The obvious place to start would be ending the federal grants that encourage police forces to acquire gear that is more appropriate for the battlefield. Beyond that, it is crucial to change the culture of militarization in American law enforcement.
One organization is working to bring about that change and to help local law enforcement return to their traditional role as guardians of constitutional liberty.
The Constitutional Sheriffs and Peace Officers Association (CSPOA) recognizes the invaluable role of sheriffs in preserving, protecting, and defending the Constitution in the counties.
Their mission statement establishes the group's noble goals:
This is our plan, our goal and our quest.
We are forming the Constitutional Peace Officers Association which will unite all public servants and sheriffs, to keep their word to uphold, defend, protect, preserve, and obey the Constitutions of the United States of America.
We already have hundreds of police, sheriffs, and other officials who have expressed a desire to be a part of this Holy Cause of Liberty.
We are going to train and vet them all, state by state, to understand and enforce the constitutionally protected Rights of the people they serve, with an emphasis on State Sovereignty and local autonomy.
Then these local governments will issue our new Declaration to the Federal Government regarding the abuses that we will no longer tolerate or accept. Said declaration will be enforced by our Constitutional Sheriffs and Peace Officers. In short, the CSPOA will be the army to set our nation free.
This will guarantee this movement remains both peaceful and effective.
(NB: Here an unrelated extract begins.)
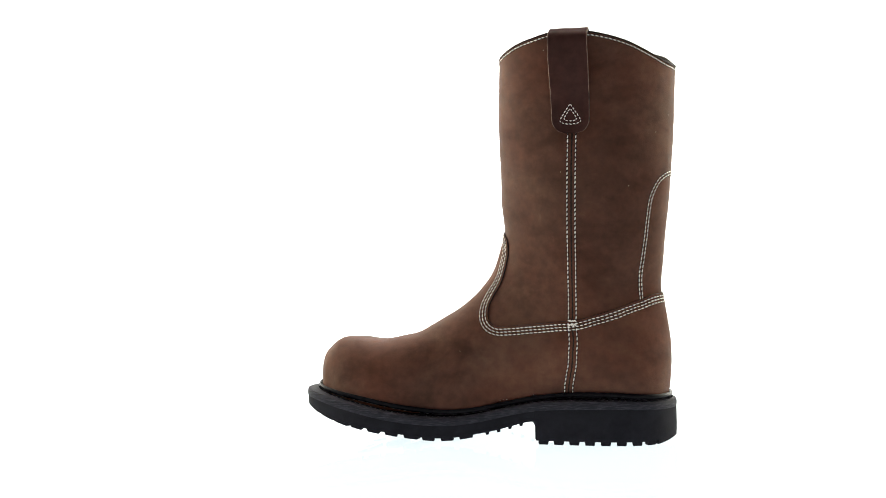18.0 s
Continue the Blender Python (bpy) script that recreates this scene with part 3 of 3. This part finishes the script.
def stitches(name, path, parent, label, mat=None, pitch=0.0034, length=0.0025, thick=0.00038, slant=0.12, keep=None, bed=None):
    """Separate short threads along a path of (point, normal), all one row."""
    pts = np.array([p for p, _ in path])
    gaps = np.linalg.norm(np.diff(pts, axis=0), axis=1)
    run = np.concatenate([[0], np.cumsum(gaps)])
    verts, faces, slots = [], [], []
    count = max(int(run[-1] / pitch), 1)
    pitch = run[-1] / count
    for k in range(count):
        s = (k + 0.5) * pitch + random.uniform(-1, 1) * 0.00012
        ends = []
        for q in (s - length / 2, s + length / 2):
            i = min(max(int(np.searchsorted(run, q)) - 1, 0), len(path) - 2)
            u = (q - run[i]) / max(gaps[i], 1e-9)
            ends.append((path[i][0].lerp(path[i + 1][0], u), path[i][1]))
        (a, na), (b, _) = ends
        if keep and not keep((a + b) / 2):
            continue
        t = (b - a).normalized()
        side = t.cross(na).normalized()
        wob = slant * length * random.uniform(0.6, 1.4)
        a, b = a - side * wob / 2, b + side * wob / 2
        t = (b - a).normalized()
        side = t.cross(na).normalized()
        base = len(verts)
        for f, w in STITCH_RINGS:
            c = a.lerp(b, f) + na * (thick * (0.55 * math.sin(math.pi * f) - 0.25))
            for m in range(6):
                g = m * math.pi / 3
                verts.append(c + (side * math.cos(g) * 1.15 + na * math.sin(g)) * thick * w)
        for r in range(len(STITCH_RINGS) - 1):
            for m in range(6):
                faces.append((base + r * 6 + m, base + r * 6 + (m + 1) % 6, base + r * 6 + 6 + (m + 1) % 6, base + r * 6 + 6 + m))
        faces.append(tuple(base + m for m in range(6))[::-1])
        faces.append(tuple(len(verts) - 6 + m for m in range(6)))
        slots += [0] * (len(faces) - len(slots))
        base, pull = len(verts), (pitch - length) * 0.55              # flat dark bed round the thread, shade of its groove painted in
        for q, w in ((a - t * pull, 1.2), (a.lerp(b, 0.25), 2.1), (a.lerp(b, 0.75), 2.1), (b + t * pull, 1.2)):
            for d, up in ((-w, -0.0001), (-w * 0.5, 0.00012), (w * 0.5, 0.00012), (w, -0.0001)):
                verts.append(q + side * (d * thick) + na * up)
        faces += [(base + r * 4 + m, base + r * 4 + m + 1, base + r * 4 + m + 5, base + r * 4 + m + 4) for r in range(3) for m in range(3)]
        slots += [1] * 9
    if not verts:
        return None
    return mesh_part(name, verts, faces, [mat or THREAD, bed or STITCH_SHADE], parent, label, slots)


def front_of_seam(p):
    al = math.degrees(math.atan2(p.y, p.x - AXIS_X))
    seam = SEAM_OUT if al < 0 else SEAM_IN
    zs, als = zip(*seam)
    return abs(al) < abs(np.interp(p.z, zs, als))


for shift in (0.0020, 0.0043, 0.0066):            # triple row along the edge of vamp and counter
    way = on_surface(VAMP_EDGE, shift, 0.0014, 900)
    stitches("stitching", way, vamp, "row of cream thread", keep=front_of_seam)
    stitches("stitching", way, counter, "row of cream thread", keep=lambda p: not front_of_seam(p))

for seam, sgn in ((SEAM_OUT, 1), (SEAM_IN, -1)):
    zs, als = zip(*seam)
    zs, als = np.array(zs), np.array(als)
    joint = 0.0990 if sgn > 0 else 0.0960
    for lo, hi, lift, front_owner, rear_owner in ((0.0405, joint - 0.0005, 0.0014, vamp, counter), (joint + 0.0016, 0.2412, 0.0001, shaft_front, shaft_back)):
        line = [(np.interp(z, zs, als), z) for z in np.linspace(hi, lo, 12)]
        for shift, owner in ((0.0031 * sgn, rear_owner), (-0.0031 * sgn, front_owner)):
            stitches("stitching", on_surface(line, -shift, lift, 300), owner, "row of cream thread")
        mid = on_surface(line, 0, lift, 120)
        cord = strip("seam_tape", [p - nr * 0.0004 for p, nr in mid], [(-.0010, -.0006), (.0010, -.0006), (.0008, .0001), (-.0008, .0001)], [STRAP_LEATHER], boot,
                     "dark tape in the side seam", ups=[nr for _, nr in mid])
        stitches("stitching", [(p - nr * 0.0002, nr) for p, nr in mid], cord, "row of dark brown thread", DARK_THREAD, 0.0032, 0.0021, 0.00042)
    # bar tack where the seams cross
    zc = 0.0985 if sgn > 0 else 0.0950
    for dz in (-0.0012, 0.0018):
        tack = [(np.interp(zc, zs, als) + d, zc + dz) for d in (-5.0, 0, 5.0)]
        stitches("bar_tack", on_surface(tack, 0, 0.0016, 30), vamp, "dense tack of cream thread", pitch=0.0014, length=0.0019, thick=0.00045, slant=0.6)

for shift in (0.0, -0.0023):                      # double arch on the back of the shaft
    stitches("stitching", on_surface(STAY, shift, 0.0001, 500), shaft_back, "row of cream thread")
rim_low = [(al, z - 0.0024) for al, z in RIM]
rim_row = on_surface(rim_low, 0, 0.0001, 700)
stitches("stitching", rim_row, shaft_front, "row of cream thread", keep=front_of_seam)
stitches("stitching", rim_row, shaft_back, "row of cream thread", keep=lambda p: not front_of_seam(p))
stitches("stitching", [(p - nr * 0.0024, -nr) for p, nr in rim_row], lining, "row of cream thread")

rim_path = [surf(al, z) for al, z in spline(RIM, 260)[:-1]]
strip("top_binding", [p for p, _ in rim_path], [(-.0026, -.0016), (.0001, -.0010), (.0004, -.0005), (.0003, .0001), (-.0003, .0005), (-.0019, .0005), (-.0026, .0001)],
      [EDGE], boot, "dark brown folded leather edge", True, [(0, 0, 1)] * len(rim_path))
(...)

If the military and law enforcement continue conducting secret (no media were allowed to participate in or observe the training in Richland County) combat simulations in towns and counties, if police and sheriffs continue devoting time and resources in requesting millions of dollars in grants from the DHS, then the separation between the roles of these organizations will disappear and so will constitutionally protected liberty.